Stored records.

^^^^^^^^^^^^^^^^

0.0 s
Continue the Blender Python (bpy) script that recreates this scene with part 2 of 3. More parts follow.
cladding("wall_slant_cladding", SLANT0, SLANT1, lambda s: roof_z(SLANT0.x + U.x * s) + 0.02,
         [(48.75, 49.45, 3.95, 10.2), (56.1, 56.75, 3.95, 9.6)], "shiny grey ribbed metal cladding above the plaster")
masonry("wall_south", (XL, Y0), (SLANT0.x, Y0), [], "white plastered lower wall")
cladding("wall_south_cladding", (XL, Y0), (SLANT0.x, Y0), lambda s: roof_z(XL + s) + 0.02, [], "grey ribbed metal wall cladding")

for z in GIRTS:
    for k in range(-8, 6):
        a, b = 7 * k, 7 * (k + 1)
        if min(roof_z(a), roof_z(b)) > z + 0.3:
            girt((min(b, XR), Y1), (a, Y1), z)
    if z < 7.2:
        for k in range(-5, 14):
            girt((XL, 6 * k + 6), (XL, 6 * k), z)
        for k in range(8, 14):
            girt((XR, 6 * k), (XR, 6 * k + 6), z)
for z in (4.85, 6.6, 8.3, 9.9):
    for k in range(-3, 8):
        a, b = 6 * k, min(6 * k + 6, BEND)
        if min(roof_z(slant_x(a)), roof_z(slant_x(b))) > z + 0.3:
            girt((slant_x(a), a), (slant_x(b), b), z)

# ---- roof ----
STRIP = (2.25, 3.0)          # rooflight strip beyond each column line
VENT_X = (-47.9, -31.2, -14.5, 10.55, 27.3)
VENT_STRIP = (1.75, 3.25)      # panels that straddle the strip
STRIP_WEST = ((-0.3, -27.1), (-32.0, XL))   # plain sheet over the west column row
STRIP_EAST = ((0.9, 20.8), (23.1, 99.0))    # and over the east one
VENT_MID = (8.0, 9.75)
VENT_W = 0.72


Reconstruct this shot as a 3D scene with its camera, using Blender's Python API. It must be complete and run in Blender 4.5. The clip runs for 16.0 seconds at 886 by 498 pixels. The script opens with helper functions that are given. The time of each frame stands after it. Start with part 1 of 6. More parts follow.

^^^^^^^^^^^^^^^^

What you should do. Please output the entire listing exactly as it stands.

Solution below.
0.0 s
Continue the Blender Python (bpy) script that recreates this scene with part 2 of 3. More parts follow.
cladding("wall_slant_cladding", SLANT0, SLANT1, lambda s: roof_z(SLANT0.x + U.x * s) + 0.02,
         [(48.75, 49.45, 3.95, 10.2), (56.1, 56.75, 3.95, 9.6)], "shiny grey ribbed metal cladding above the plaster")
masonry("wall_south", (XL, Y0), (SLANT0.x, Y0), [], "white plastered lower wall")
cladding("wall_south_cladding", (XL, Y0), (SLANT0.x, Y0), lambda s: roof_z(XL + s) + 0.02, [], "grey ribbed metal wall cladding")

for z in GIRTS:
    for k in range(-8, 6):
        a, b = 7 * k, 7 * (k + 1)
        if min(roof_z(a), roof_z(b)) > z + 0.3:
            girt((min(b, XR), Y1), (a, Y1), z)
    if z < 7.2:
        for k in range(-5, 14):
            girt((XL, 6 * k + 6), (XL, 6 * k), z)
        for k in range(8, 14):
            girt((XR, 6 * k), (XR, 6 * k + 6), z)
for z in (4.85, 6.6, 8.3, 9.9):
    for k in range(-3, 8):
        a, b = 6 * k, min(6 * k + 6, BEND)
        if min(roof_z(slant_x(a)), roof_z(slant_x(b))) > z + 0.3:
            girt((slant_x(a), a), (slant_x(b), b), z)

# ---- roof ----
STRIP = (2.25, 3.0)          # rooflight strip beyond each column line
VENT_X = (-47.9, -31.2, -14.5, 10.55, 27.3)
VENT_STRIP = (1.75, 3.25)      # panels that straddle the strip
STRIP_WEST = ((-0.3, -27.1), (-32.0, XL))   # plain sheet over the west column row
STRIP_EAST = ((0.9, 20.8), (23.1, 99.0))    # and over the east one
VENT_MID = (8.0, 9.75)
VENT_W = 0.72


Reconstruct this shot as a 3D scene with its camera, using Blender's Python API. It must be complete and run in Blender 4.5. The clip runs for 16.0 seconds at 886 by 498 pixels. The script opens with helper functions that are given. The time of each frame stands after it. Start with part 1 of 6. More parts follow.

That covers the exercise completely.